Diabetic Retinopathy

Written by Carmella Wint | Published on July 25, 2012
Medically Reviewed by Peggy Pletcher, MS, RD, LD, CDE on April 21, 2014

What Is Diabetic Retinopathy?

Diabetic retinopathy is a condition that occurs as a result of damaged blood vessels of the retina in people who have diabetes. Diabetic retinopathy can develop whether you have type 1 or type 2 diabetes. While you may start out with only mild vision problems, you can eventually go blind. Untreated diabetic retinopathy is one of the most common causes of blindness in the United States. It is also the most common disease of the eye in diabetics.

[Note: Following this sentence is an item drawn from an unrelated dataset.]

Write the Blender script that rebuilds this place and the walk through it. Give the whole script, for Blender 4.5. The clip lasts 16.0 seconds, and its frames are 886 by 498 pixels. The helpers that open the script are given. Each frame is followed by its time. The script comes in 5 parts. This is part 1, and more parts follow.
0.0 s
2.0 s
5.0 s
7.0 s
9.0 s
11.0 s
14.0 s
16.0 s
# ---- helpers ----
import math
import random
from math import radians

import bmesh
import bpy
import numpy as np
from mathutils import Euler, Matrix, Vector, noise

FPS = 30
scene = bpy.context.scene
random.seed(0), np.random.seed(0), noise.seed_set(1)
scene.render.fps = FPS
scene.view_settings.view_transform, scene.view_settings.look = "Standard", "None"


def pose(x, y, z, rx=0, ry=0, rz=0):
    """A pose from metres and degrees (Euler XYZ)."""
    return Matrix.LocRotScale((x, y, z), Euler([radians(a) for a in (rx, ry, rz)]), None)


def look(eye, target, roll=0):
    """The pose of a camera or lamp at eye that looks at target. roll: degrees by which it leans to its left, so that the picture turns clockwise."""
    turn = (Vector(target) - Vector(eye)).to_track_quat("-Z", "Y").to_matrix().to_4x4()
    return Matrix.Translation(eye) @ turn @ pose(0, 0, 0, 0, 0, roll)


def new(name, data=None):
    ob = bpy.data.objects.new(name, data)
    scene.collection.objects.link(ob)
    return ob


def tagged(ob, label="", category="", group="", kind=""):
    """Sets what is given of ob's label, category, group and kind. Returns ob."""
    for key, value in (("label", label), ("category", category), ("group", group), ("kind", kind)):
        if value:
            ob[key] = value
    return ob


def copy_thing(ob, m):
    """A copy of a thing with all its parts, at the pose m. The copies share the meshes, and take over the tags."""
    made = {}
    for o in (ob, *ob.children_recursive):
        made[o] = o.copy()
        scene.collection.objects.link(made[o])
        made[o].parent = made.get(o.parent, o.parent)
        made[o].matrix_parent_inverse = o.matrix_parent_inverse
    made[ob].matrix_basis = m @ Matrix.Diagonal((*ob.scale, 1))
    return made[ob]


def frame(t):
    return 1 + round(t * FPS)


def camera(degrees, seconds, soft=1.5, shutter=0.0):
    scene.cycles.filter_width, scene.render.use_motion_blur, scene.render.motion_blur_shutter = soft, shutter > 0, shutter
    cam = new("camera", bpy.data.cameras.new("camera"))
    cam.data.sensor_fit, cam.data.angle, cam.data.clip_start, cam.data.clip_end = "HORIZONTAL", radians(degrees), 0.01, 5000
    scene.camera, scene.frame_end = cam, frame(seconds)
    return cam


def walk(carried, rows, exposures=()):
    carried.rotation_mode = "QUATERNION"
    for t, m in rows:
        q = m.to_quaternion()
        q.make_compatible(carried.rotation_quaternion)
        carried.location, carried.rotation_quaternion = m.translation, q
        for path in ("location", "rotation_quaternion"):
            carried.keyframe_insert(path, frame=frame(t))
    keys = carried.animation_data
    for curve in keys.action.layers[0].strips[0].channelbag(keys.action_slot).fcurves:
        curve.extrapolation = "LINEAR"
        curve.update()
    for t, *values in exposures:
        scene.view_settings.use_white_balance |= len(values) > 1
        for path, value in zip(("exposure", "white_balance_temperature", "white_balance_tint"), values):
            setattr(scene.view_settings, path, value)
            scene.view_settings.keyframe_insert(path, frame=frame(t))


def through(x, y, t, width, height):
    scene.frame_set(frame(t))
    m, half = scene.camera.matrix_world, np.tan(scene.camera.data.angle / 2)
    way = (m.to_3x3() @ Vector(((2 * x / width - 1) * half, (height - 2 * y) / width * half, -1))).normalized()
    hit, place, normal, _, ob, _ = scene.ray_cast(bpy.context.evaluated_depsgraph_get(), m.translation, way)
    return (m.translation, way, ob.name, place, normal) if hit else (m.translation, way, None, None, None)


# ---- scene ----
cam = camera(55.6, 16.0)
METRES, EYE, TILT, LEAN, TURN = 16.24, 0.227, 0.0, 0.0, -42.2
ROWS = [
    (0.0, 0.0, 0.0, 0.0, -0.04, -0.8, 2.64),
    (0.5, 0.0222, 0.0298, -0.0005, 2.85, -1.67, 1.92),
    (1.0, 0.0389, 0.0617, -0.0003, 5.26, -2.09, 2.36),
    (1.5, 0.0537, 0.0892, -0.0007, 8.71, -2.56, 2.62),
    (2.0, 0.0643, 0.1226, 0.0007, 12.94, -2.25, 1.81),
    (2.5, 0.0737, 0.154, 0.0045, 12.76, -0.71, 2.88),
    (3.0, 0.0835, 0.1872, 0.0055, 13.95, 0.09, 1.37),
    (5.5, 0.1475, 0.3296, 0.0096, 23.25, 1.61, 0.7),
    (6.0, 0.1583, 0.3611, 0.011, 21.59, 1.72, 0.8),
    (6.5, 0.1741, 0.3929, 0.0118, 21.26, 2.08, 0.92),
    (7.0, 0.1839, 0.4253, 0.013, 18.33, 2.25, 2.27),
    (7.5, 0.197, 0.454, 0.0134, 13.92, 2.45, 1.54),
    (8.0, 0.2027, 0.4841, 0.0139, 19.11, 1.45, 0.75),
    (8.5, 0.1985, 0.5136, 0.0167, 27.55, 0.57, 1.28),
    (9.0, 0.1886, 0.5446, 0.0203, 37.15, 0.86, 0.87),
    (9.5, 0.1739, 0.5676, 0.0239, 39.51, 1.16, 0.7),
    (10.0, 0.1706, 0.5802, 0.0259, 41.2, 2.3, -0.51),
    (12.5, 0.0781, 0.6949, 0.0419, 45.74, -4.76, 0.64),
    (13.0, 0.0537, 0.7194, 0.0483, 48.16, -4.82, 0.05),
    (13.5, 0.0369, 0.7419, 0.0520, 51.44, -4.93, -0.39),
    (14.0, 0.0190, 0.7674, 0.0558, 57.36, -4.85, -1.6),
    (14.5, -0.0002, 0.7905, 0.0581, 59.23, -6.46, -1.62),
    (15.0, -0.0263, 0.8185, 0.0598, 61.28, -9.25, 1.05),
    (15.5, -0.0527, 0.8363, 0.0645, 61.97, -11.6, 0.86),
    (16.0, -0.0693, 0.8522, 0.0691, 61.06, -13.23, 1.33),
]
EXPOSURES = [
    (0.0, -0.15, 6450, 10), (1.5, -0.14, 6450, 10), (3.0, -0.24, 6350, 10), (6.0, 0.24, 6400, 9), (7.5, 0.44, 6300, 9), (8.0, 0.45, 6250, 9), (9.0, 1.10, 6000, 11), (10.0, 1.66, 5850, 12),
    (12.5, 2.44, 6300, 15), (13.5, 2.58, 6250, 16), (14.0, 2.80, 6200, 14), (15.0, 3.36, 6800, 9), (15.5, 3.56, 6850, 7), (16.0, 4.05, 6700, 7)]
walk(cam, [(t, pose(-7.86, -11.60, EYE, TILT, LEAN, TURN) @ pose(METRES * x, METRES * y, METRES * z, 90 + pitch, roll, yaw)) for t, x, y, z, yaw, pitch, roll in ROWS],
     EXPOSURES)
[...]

What Are the Types of Diabetic Retinopathy?

Early Diabetic Retinopathy

Early diabetic retinopathy may also be known as nonproliferative diabetic retinopathy (NPDR). It is called “nonproliferative” because during the early stages of diabetic retinopathy the eye does not make new blood vessels. During early retinopathy, damaged blood vessels often leak blood and fluid into the eye. In some cases, the center of the retina, or macula, begins to swell. This causes a condition called macular edema.

Advanced Diabetic Retinopathy

Advanced diabetic retinopathy is sometimes called proliferative diabetic retinopathy because this is the stage of retinopathy in which new blood vessels begin to grow within the retina. These new blood vessels are usually abnormal, and grow in the center of the eye.

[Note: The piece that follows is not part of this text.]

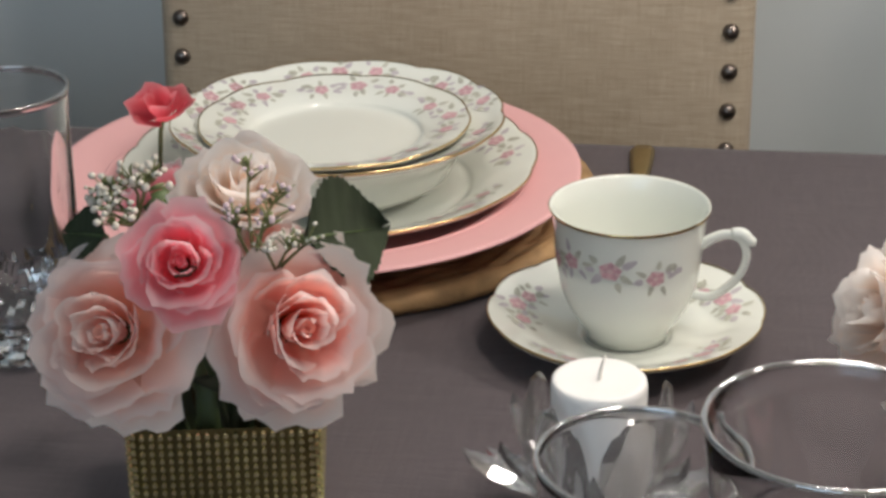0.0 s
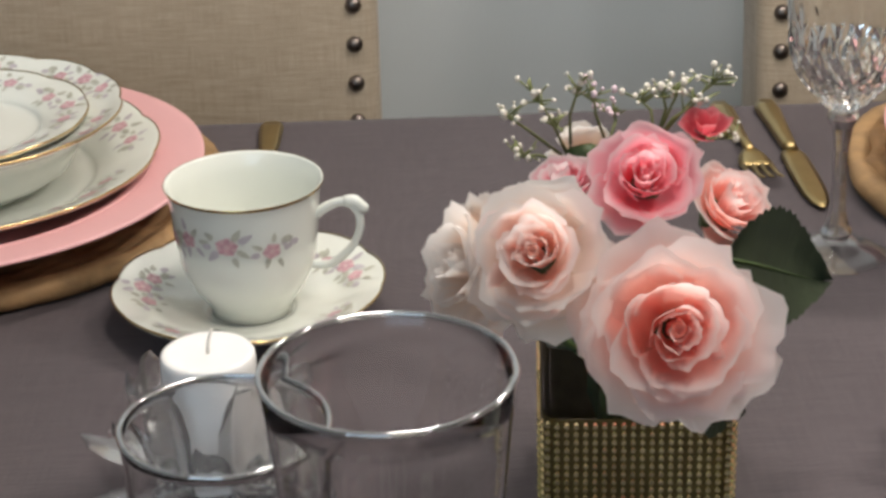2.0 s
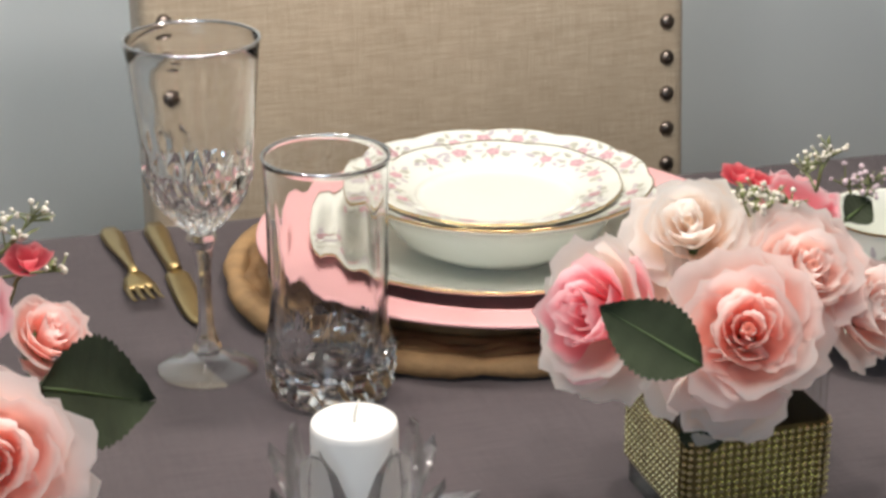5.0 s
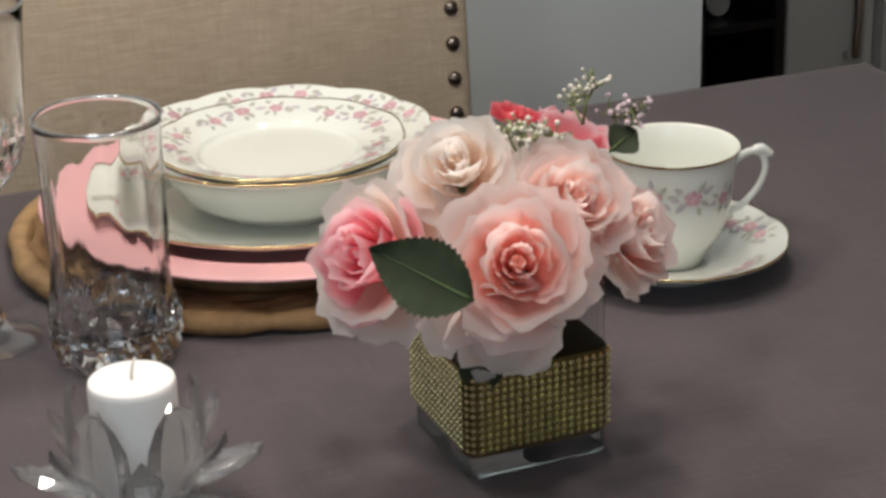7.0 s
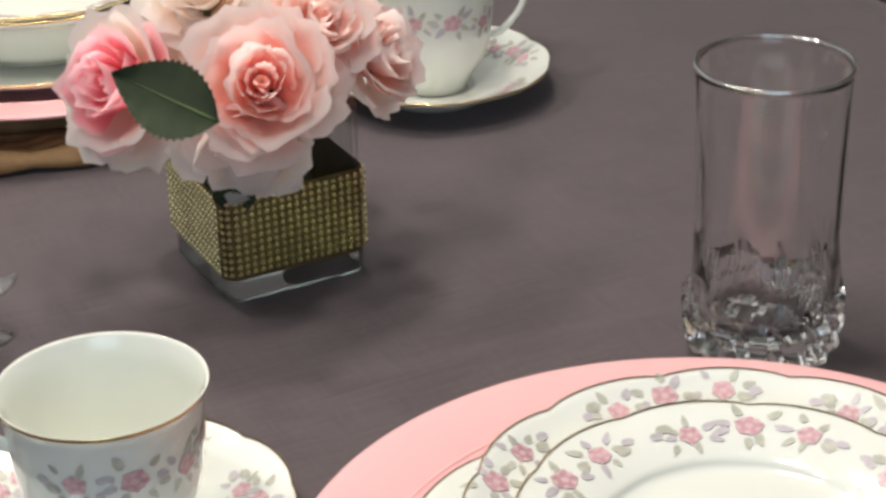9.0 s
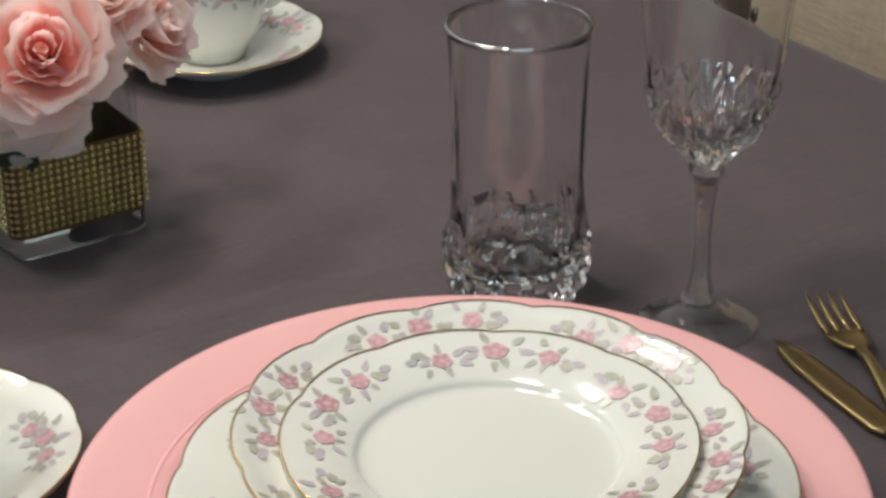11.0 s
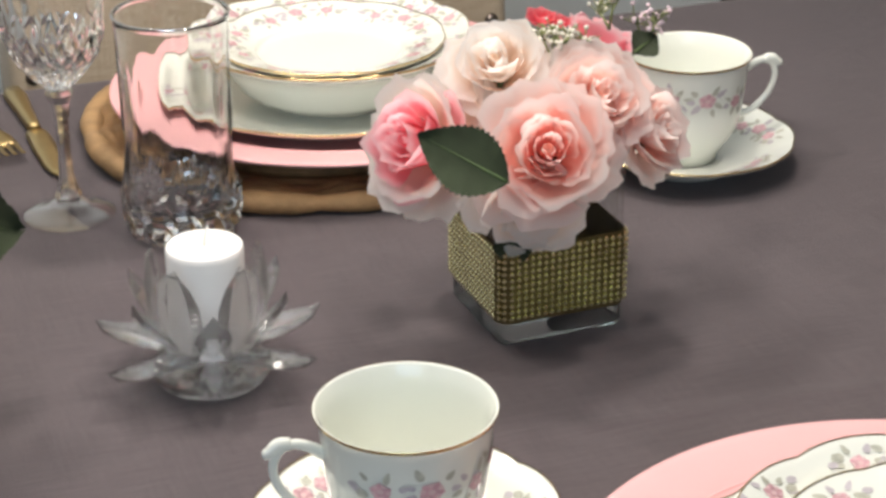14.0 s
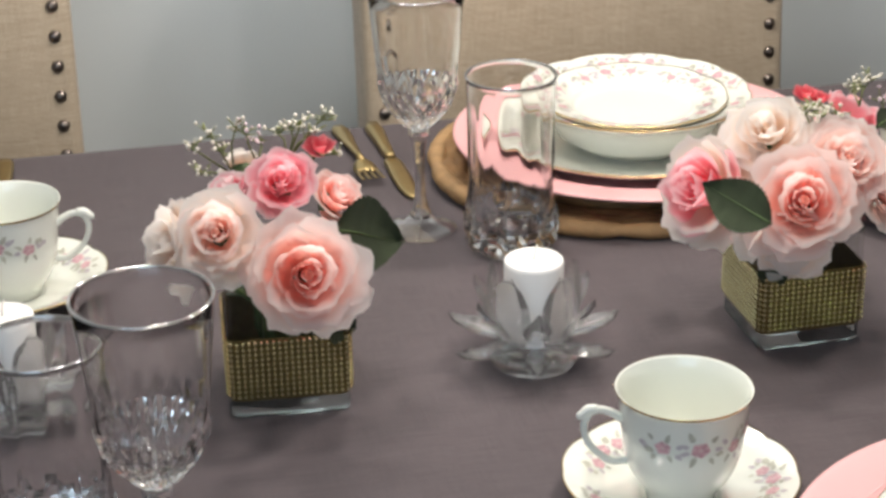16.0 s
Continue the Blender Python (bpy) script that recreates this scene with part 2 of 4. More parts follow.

What Causes Diabetic Retinopathy?

Diabetic retinopathy is caused by excess levels of sugar in the blood. This excess sugar damages the blood vessels that supply the retina with blood. High blood pressure is also a risk factor for retinopathy.

The retina is a layer of tissue in the back of the eye. It is responsible for changing images that the eye sees into nerve signals that the brain can understand. When blood vessels of the retina are blocked, this cuts off some of the retina’s blood supply. This loss of blood flow can cause partial blindness. When the eye tries to replace the blocked blood vessels with new ones, they often do not form properly. These new blood vessels leak and create scar tissue that can cause loss of vision.

The longer you have diabetes, the higher your chances of developing diabetic retinopathy become. Nearly everyone who has diabetes for more than 30 years will show some signs of retinopathy. Keeping your diabetes under control can help slow the progression.

Women with preexisting diabetes who are pregnant or are planning to become pregnant should have a comprehensive eye exam to determine if they have retinopathy.

What Are the Symptoms of Diabetic Retinopathy?

It’s uncommon to have symptoms during the early stages of this condition. Symptoms are most commonly seen in both eyes and can include:

  • floaters or dark spots appearing in your vision
  • difficulty seeing at night
  • blurred vision
  • loss of vision
  • difficulty distinguishing colors

The symptoms of diabetic retinopathy often don’t appear until there is major damage inside the eye. To prevent unseen damage, you should get eye exams regularly to monitor your eye health.

How Is Diabetic Retinopathy Diagnosed?

Diabetic retinopathy can be diagnosed with a dilated eye exam. This involves the use of eye drops that make the pupils open wide, allowing the doctor to get a good look at the inside of the eye. The doctor will check for:

  • abnormal blood vessels
  • swelling
  • bleeding
  • blocked blood vessels
  • scarring
  • detachment of your retina

A fluorescein angiography test may also be performed. The doctor injects a dye into the arm, allowing them to track how the blood flows in the eye. Pictures are taken of the dye circulating inside the eye to determine which vessels are blocked, leaking, or broken.

An OCT exam is an imaging test that produces images of the retina that allow your physician to determine its thickness. OCT exams help determine how much fluid, if any, has accumulated in the retina.

How Is Diabetic Retinopathy Treated?

Treatment options are limited for patients with early diabetic retinopathy. Your doctor may want to perform regular eye exams to monitor eye health in case treatment becomes necessary. An endocrinologist can help to slow the progression of retinopathy by tackling diabetes.

In advanced diabetic retinopathy, treatment depends on type and severity of retinopathy.

Laser phototcoagulation surgery, which uses a laser to control or sop leakage, can help prevent vision loss.

Other treatments might include:

  • scatter laser treatment, which uses a laser to shrink abnormal blood vessels in the eye
  • vitrectomy, which involves the removal of blood from the vitreous fluid of the eye

How Is Diabetic Retinopathy Prevented?

For people with diabetes, maintaining healthy blood pressure, blood sugar, and cholesterol levels are a vital for preventing diabetic retinopathy.

Other ways to help prevent the condition include quitting smoking and getting regular, moderate exercise several times a week.

Be mindful of any changes you may notice in your vision. Annual eye exams are also recommended.